After nine years, in 1127, most of the nine knights returned to Europe and a triumphal welcome, orchestrated in large part by Saint Bernard. In January 1128 a Church council was convened at Troyes —court of the count of Champagne, Hugues de Payen’s liege lord—at which Bernard was again the guiding spirit. At this council the Templars were officially recognized and incorporated as a religious-military order. Hugues de Payen was given the title of grand master. He and his subordinates were to be warrior-monks, soldier-mystics, combining the austere discipline of the cloister with a martial zeal tantamount to fanaticism—a "militia of Christ" as they were called at the time. And it was again Saint Bernard who helped to draw up, with an enthusiastic preface, the rule of conduct to which the knights would adhere—a rule based on that of the Cistercian monastic order, in which Bernard himself was a dominant influence.
The
Templars were sworn to poverty, chastity, and obedience. They were obliged to cut their hair but forbidden to cut their beards, thus distinguishing themselves in an age when most men were cleanshaven. Diet, dress, and other aspects of daily life were stringently regulated in accordance with both monastic and military routines.

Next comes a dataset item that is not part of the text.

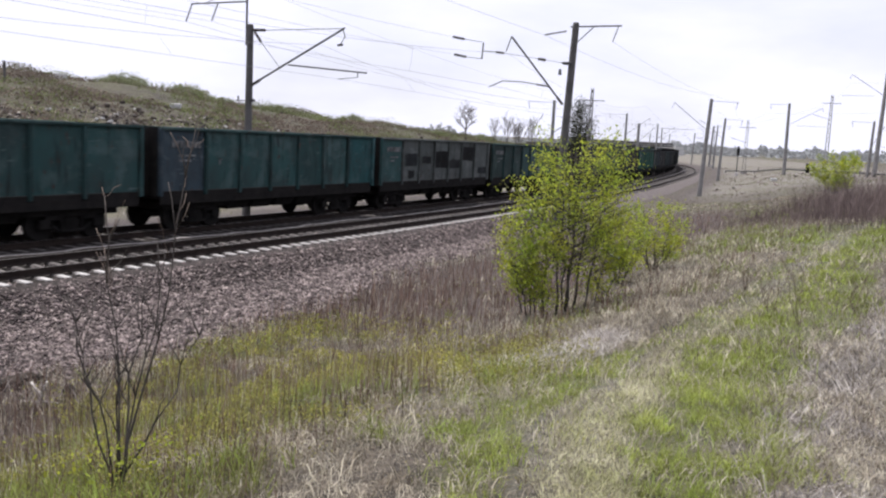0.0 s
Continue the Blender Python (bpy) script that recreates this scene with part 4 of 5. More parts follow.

All members of the order were obliged to wear white habits of surcoats and cloaks, and these soon evolved into the distinctive white mantle for which the Templars became famous. "It is granted to none to wear white habits, or to have white mantles, excepting the ... Knights of Christ."4 So stated the order’s rule, which elaborated on the symbolic significance of this apparel: "To all the professed knights, both in winter and summer, we give, if they can be procured, white garments, that those who have cast behind them a dark life may know that they are to commend themselves to their creator by a pure and white life."5
In addition to these details the rule established a loose administrative hierarchy and apparatus. And behavior on the battlefield was strictly controlled. If captured, for instance, Templars were not allowed to ask for mercy or to ransom themselves; they were compelled to fight to the death. Nor were they permitted to retreat unless the odds against them exceeded three to one.
In 1139,6 a papal bull was issued by Pope Innocent II—a former Cistercian monk at Clairvaux and protégé of Saint Bernard. According to this bull the Templars would owe allegiance to no secular or ecclesiastical power other than the Pope himself. In other words, they were rendered totally independent of all kings, princes, and prelates, and of all interference from both political and religious authorities. They had become, in effect, a law unto themselves, an autonomous international empire.